Here is an interesting sports question:

What do Ashton Eaton, Bryan Clay, Trey Hardee, Dan O’Brien, Dave Johnson, Tom Pappas, Steve Fritz and Chris Huffins all have in common? They are US Decathletes who scored higher than Bruce “Why am I such an ass-hat?” Jenner.

The greatest athlete nobody ever heard of? Bob Coffman. Won the US Olympic Trials in the Decathlon in 1980. The problem? We didn’t send a team to the Olympics in 1980. Historically this Olympic boycott pans out as one of the most useless gestures ever. It didn’t just screw the 1980 Moscow Olympics. It screwed the 1984 Los Angeles Olympics because the then-communist countries boycotted it making both watered-down token Olympics.

If I am an NFL G.M.? I send a private jet to pick up London Olympic Decathlon Silver Medalist, Trey Hardee, and have him work out primarily to see if he can a, catch a football, b, block. Then I do whatever it takes/cost to sign him. Then do the same thing with Olympic trial # 3 finisher, Gray Horn, #4, Joe Detmer, #5 Chris Helwick and #6, Ryan Harlen.

Hard pass on Detmer, he only weighs 160.

But all of the above have unusual all-around athletic skills that include speed and strength and coordination. All know how to work out for many hours a day. Unless they are unusually adverse to being tackled or tackling and blocking, - which I seriously doubt because 99% of Decathletes are tougher than a Las Vegas 99 cent all-you-can-eat buffet steak - they would at the very least be valuable special teams players.

Many guys I trained with at UCSB - circa 1980 - I know, without a doubt, would have been contributing members to just about any NFL team, especially one Ron Wopat, a Lawrence University Hall of Fame tight end.

No question the intangible skill of loving to hit and hitting hard is a huge factor, but I am sure many, many top Decathletes in the US played football or soccer or basketball at some point. 

And there is at least one Hall of Fame football player who couldn't hit: Deion Sanders.

And I have been tackled really hard and I have run a really hard 1500 meters. Guess which one hurt more? 1500. 

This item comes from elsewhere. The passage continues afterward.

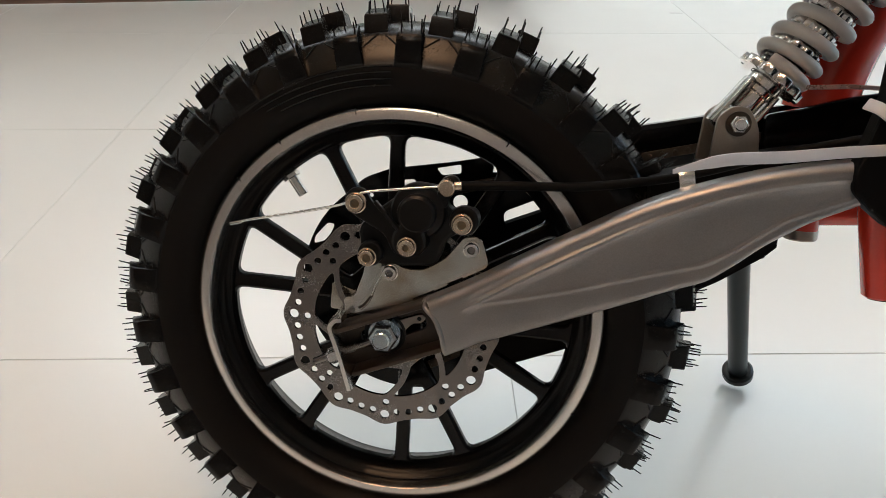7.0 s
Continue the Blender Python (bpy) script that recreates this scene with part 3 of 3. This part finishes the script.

Hell, test most of the Olympic top ten finishers. Most are over 6.2 and 200 pounds. At the time he retired from the Decathlon, at 6ft, 203, Daley Thompson, would have been one of the fastest guys in the NFL, a sure 4.4 forty.

Hell, my last act as a 100% healthy athlete my senior year was running a 4.5 40 for football right before I tore my hamstring, and my 100 meters at the Junior Nationals Decathlon a month before at Cal State Hayward was only 11.5 hand-timed. Thompson ran 10.4. automatic.

Look at awesome Green Bay wide receiver Jordy Nelson at 6.3, 217. A decent track athlete in college. Ran a so-so 4.51 40, 31 vertical leap and 10.3 standing long jump. Those would be dreadful stats for a 7,000 plus Decathlete. Ashton Eaton scored over 9,000. 

There is no doubt in my mind most top-scoring Decathletes can clock a faster-than 4.4 40, bench press 225 at least 15 times. Minimum 10.5 foot standing long jump and a 38-inch vertical leap. 

These are numbers that make NFL scouts sprout weapons-grade pine.